• _INSTRUCTION_:
Wherever a line in the data below holds "keys", copy that line.

* * *

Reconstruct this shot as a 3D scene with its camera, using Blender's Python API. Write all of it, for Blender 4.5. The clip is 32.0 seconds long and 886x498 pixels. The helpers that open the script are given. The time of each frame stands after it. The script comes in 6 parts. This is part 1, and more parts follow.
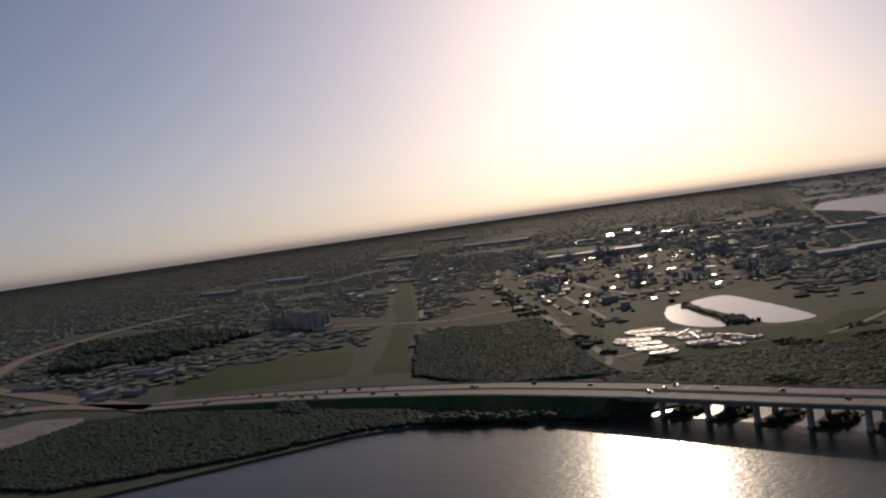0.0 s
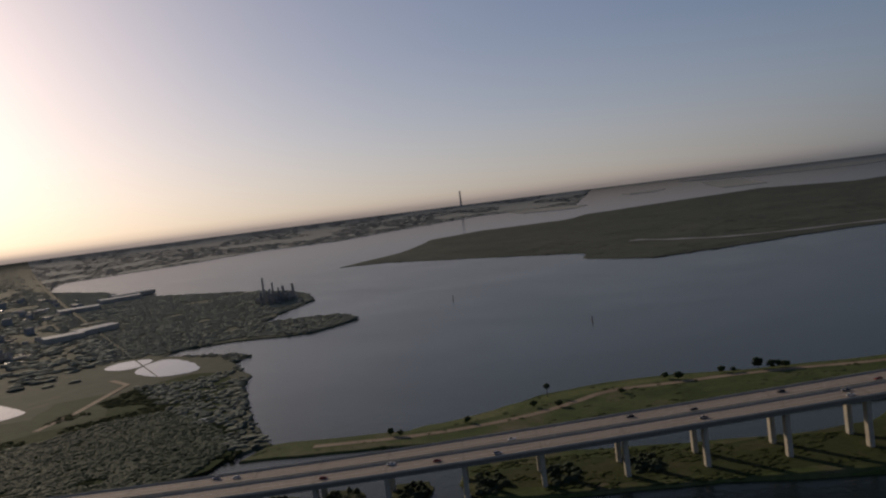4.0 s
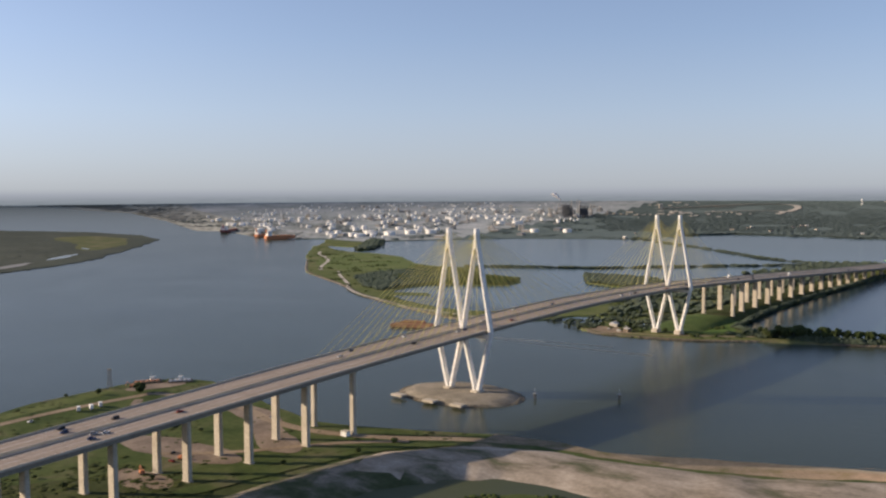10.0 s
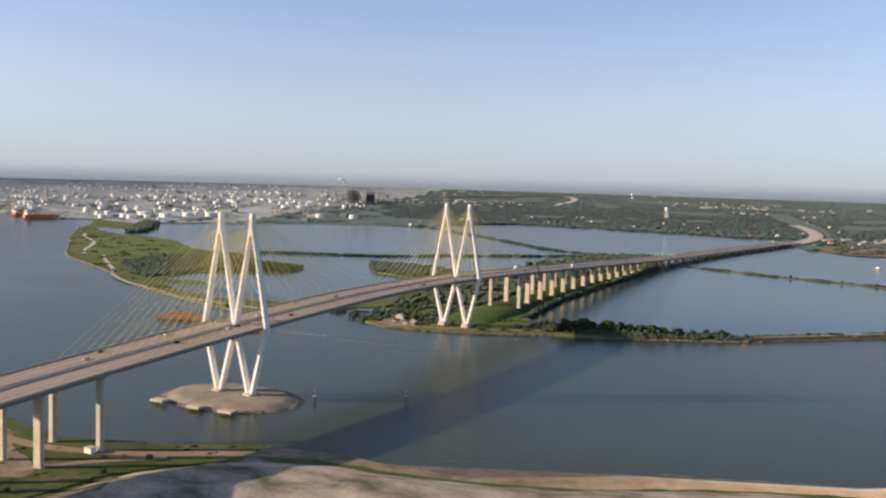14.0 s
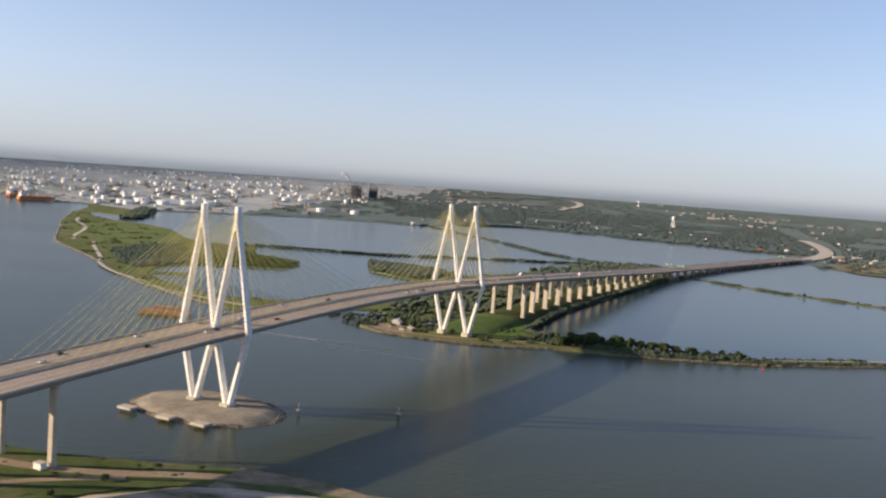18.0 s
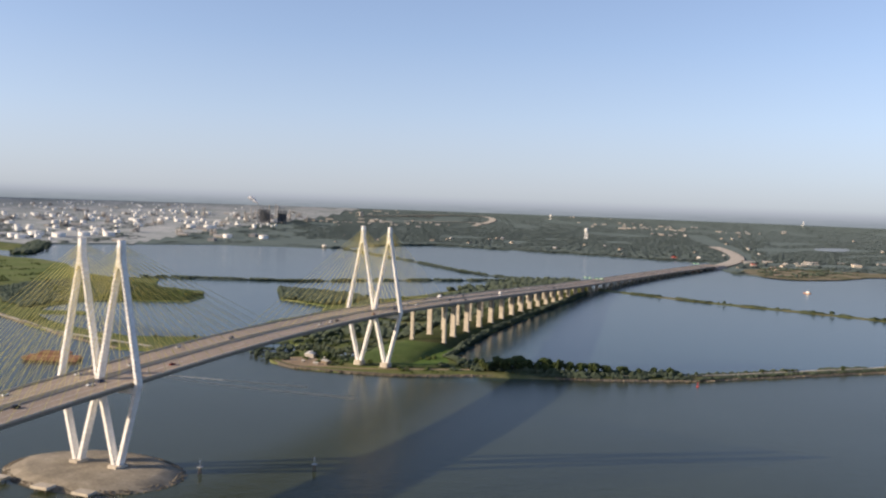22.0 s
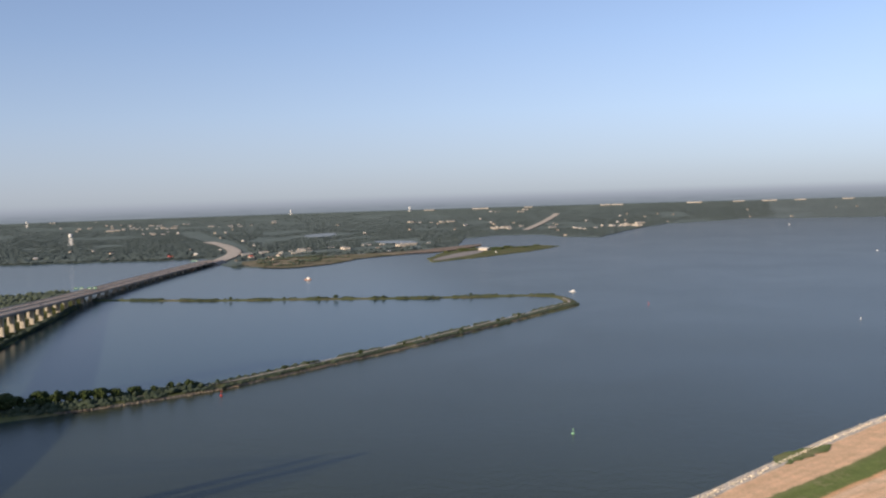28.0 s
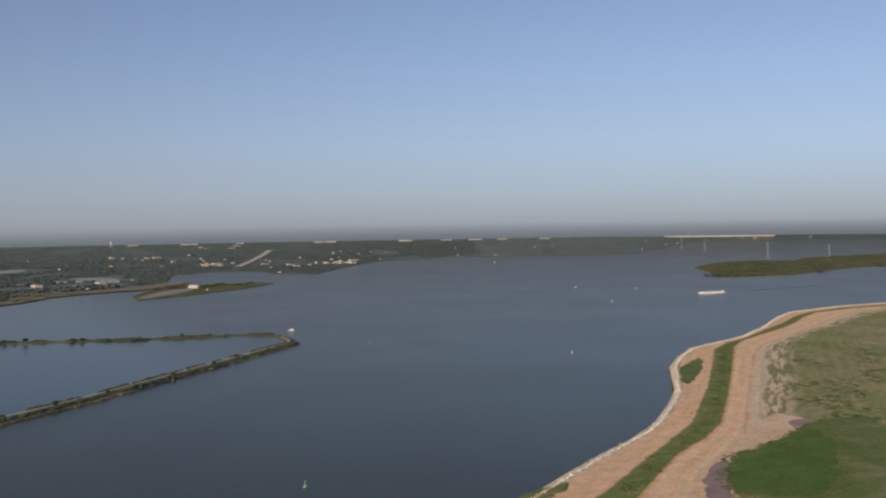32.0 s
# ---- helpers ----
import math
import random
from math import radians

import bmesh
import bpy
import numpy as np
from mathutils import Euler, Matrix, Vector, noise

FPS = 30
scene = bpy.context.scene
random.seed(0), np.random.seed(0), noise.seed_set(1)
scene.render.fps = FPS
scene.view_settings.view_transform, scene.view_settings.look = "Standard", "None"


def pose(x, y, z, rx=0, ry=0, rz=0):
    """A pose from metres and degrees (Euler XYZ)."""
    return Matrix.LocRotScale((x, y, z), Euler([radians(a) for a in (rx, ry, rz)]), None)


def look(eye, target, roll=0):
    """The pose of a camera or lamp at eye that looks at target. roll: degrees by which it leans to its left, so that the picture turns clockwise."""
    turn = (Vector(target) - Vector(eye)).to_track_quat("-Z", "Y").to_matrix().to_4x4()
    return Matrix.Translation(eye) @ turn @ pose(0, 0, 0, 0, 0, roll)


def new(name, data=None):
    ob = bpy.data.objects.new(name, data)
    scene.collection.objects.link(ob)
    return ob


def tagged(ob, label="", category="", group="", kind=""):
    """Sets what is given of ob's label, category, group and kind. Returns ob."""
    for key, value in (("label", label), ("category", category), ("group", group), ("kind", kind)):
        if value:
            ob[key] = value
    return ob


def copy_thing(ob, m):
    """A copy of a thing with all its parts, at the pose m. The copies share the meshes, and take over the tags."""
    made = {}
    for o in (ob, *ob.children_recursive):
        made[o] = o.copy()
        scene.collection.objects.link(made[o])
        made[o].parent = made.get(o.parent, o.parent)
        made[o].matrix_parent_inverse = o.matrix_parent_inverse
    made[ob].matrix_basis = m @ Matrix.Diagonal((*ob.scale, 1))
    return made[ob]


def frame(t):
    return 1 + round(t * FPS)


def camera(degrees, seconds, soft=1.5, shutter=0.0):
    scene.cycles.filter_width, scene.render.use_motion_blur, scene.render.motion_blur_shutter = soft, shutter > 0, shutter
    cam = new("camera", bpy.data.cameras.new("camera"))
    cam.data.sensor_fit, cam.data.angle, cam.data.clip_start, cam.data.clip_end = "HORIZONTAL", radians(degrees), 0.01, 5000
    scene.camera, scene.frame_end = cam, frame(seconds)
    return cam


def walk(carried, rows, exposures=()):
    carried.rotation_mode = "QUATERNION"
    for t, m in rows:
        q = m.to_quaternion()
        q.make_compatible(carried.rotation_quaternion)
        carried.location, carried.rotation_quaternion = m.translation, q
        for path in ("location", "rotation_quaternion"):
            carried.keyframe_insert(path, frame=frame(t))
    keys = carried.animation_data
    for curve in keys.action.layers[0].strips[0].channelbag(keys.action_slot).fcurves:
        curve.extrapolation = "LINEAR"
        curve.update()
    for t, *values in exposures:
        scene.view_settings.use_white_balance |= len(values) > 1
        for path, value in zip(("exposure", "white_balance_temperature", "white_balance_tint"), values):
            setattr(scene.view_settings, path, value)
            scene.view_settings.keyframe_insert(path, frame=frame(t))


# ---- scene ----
# ------------------------------------------------------------------ camera
FOV = 49.21
cam = camera(FOV, 32.0, soft=2.3, shutter=0.0)
# seconds, x, y, z, yaw, pitch, roll
PATH = [
    (0, 612.3, -699.7, 170.6, 133.02, -2.30, 7.94),
    (0.5, 602.9, -697.7, 170.3, 127.61, -2.83, 7.09),
    (1, 593.5, -695.6, 170.1, 122.03, -3.23, 6.73),
    (1.5, 584.2, -693.5, 169.8, 117.19, -3.58, 6.04),
    (2, 574.8, -691.3, 169.6, 111.60, -3.72, 5.94),
    (2.5, 565.5, -689.1, 169.3, 106.46, -3.85, 6.09),
    (3, 556.3, -686.7, 169.1, 101.49, -3.73, 6.27),
    (3.5, 547.1, -684.2, 168.9, 96.08, -3.50, 6.80),
    (5.5, 512.9, -669.8, 168.4, 74.27, -3.63, 7.13),
    (6, 505.6, -664.8, 168.3, 69.52, -3.47, 6.85),
    (6.5, 498.6, -659.5, 168.2, 64.84, -2.88, 6.03),
    (7, 491.8, -653.9, 168.1, 59.81, -2.72, 5.67),
    (7.5, 485.3, -648.1, 167.9, 55.30, -2.75, 4.99),
    (8, 479.1, -642.0, 167.8, 51.33, -2.94, 3.75),
    (8.5, 473.2, -635.6, 167.6, 46.84, -2.98, 3.08),
    (9, 467.5, -629.1, 167.5, 43.37, -3.20, 2.11),
    (9.5, 462.2, -622.3, 167.3, 40.59, -3.50, 1.17),
    (10, 457.1, -615.4, 167.0, 37.76, -3.76, 0.32),
    (10.5, 452.2, -608.3, 166.8, 35.18, -4.06, 0.49),
    (11, 447.5, -601.2, 166.6, 33.37, -4.47, 0.24),
    (11.5, 443.0, -594.0, 166.3, 31.52, -4.53, 0.01),
    (12, 438.7, -586.7, 166.0, 29.81, -4.36, -0.02),
    (12.5, 434.6, -579.5, 165.7, 28.22, -4.19, 0.37),
    (13, 430.6, -572.3, 165.5, 27.05, -4.61, -0.21),
    (13.5, 426.8, -565.1, 165.3, 26.04, -4.65, -0.93),
    (14, 423.0, -557.9, 165.1, 25.22, -4.48, -1.68),
    (14.5, 419.3, -550.8, 164.9, 24.44, -4.46, -2.18),
    (15, 415.7, -543.8, 164.8, 23.95, -4.06, -2.07),
    (15.5, 412.1, -536.7, 164.6, 24.10, -3.70, -2.09),
    (17.5, 398.8, -509.4, 164.6, 24.84, -4.40, -3.53),
    (18, 395.4, -502.6, 164.6, 25.49, -4.56, -4.16),
    (18.5, 392.1, -495.8, 164.7, 25.53, -4.49, -3.73),
    (19, 388.7, -488.9, 164.7, 25.59, -4.35, -2.98),
    (19.5, 385.4, -482.0, 164.7, 25.75, -3.92, -1.92),
    (20, 382.1, -475.1, 164.8, 25.20, -3.83, -0.54),
    (20.5, 378.8, -468.2, 164.8, 23.89, -3.41, 0.13),
    (21, 375.6, -461.2, 164.8, 22.50, -3.41, -0.13),
    (21.5, 372.4, -454.2, 164.8, 21.19, -3.13, -0.81),
    (22, 369.2, -447.2, 164.7, 20.19, -3.19, -2.06),
    (22.5, 366.2, -440.1, 164.6, 19.52, -3.37, -2.06),
    (23, 363.4, -432.9, 164.5, 19.07, -2.17, 0.11),
    (23.5, 360.8, -425.7, 164.4, 17.18, -1.41, -0.63),
    (24, 358.3, -418.4, 164.2, 13.62, -1.79, -0.40),
    (24.5, 356.0, -411.1, 164.1, 10.17, -2.47, 2.38),
    (25, 353.9, -403.9, 163.9, 9.14, -2.20, 0.49),
    (25.5, 351.9, -396.7, 163.6, 4.72, -1.52, 1.04),
    (27.5, 347.1, -369.5, 161.8, -1.92, -2.32, 1.88),
    (28, 346.7, -363.0, 161.4, -9.53, -3.31, 1.78),
    (28.5, 346.5, -356.5, 160.9, -12.03, -2.46, 3.75),
    (29, 346.4, -350.1, 160.5, -11.07, -2.55, 3.78),
    (29.5, 346.4, -343.7, 160.1, -15.41, -3.35, 1.28),
    (30, 346.6, -337.5, 159.6, -20.35, -2.52, 2.93),
    (30.5, 346.8, -331.2, 159.2, -18.57, -2.30, -0.64),
    (31, 347.2, -325.1, 158.7, -19.27, 0.66, 0.58),
    (31.5, 347.5, -318.9, 158.3, -22.88, -0.64, 1.26),
    (32, 347.9, -312.8, 157.8, -26.55, -1.47, 0.87),
]
EXPOSURE = [(0.0, -1.35, 7150, 27), (2.0, -1.48, 7080, 26), (3.5, -1.42, 7170, 26), (5.5, -0.45, 7600, 26), (7.0, -0.14, 7540, 26), (8.0, 0.07, 7500, 26), (11.0, 0.42, 7400, 26), (15.0, 0.6, 7620, 26), (20.0, 0.62, 7520, 26), (22.0, 0.6, 7380, 26), (25.0, 0.25, 7120, 26), (28.0, 0.32, 7150, 26), (30.0, 0.15, 7200, 26), (32.0, -0.25, 7300, 26)]
walk(cam, [(t, pose(x, y, z, 90 + p, r, w)) for t, x, y, z, w, p, r in PATH], EXPOSURE)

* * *

• _ANSWER TO THIS PROBLEM_:
    keys = carried.animation_data
    for curve in keys.action.layers[0].strips[0].channelbag(keys.action_slot).fcurves:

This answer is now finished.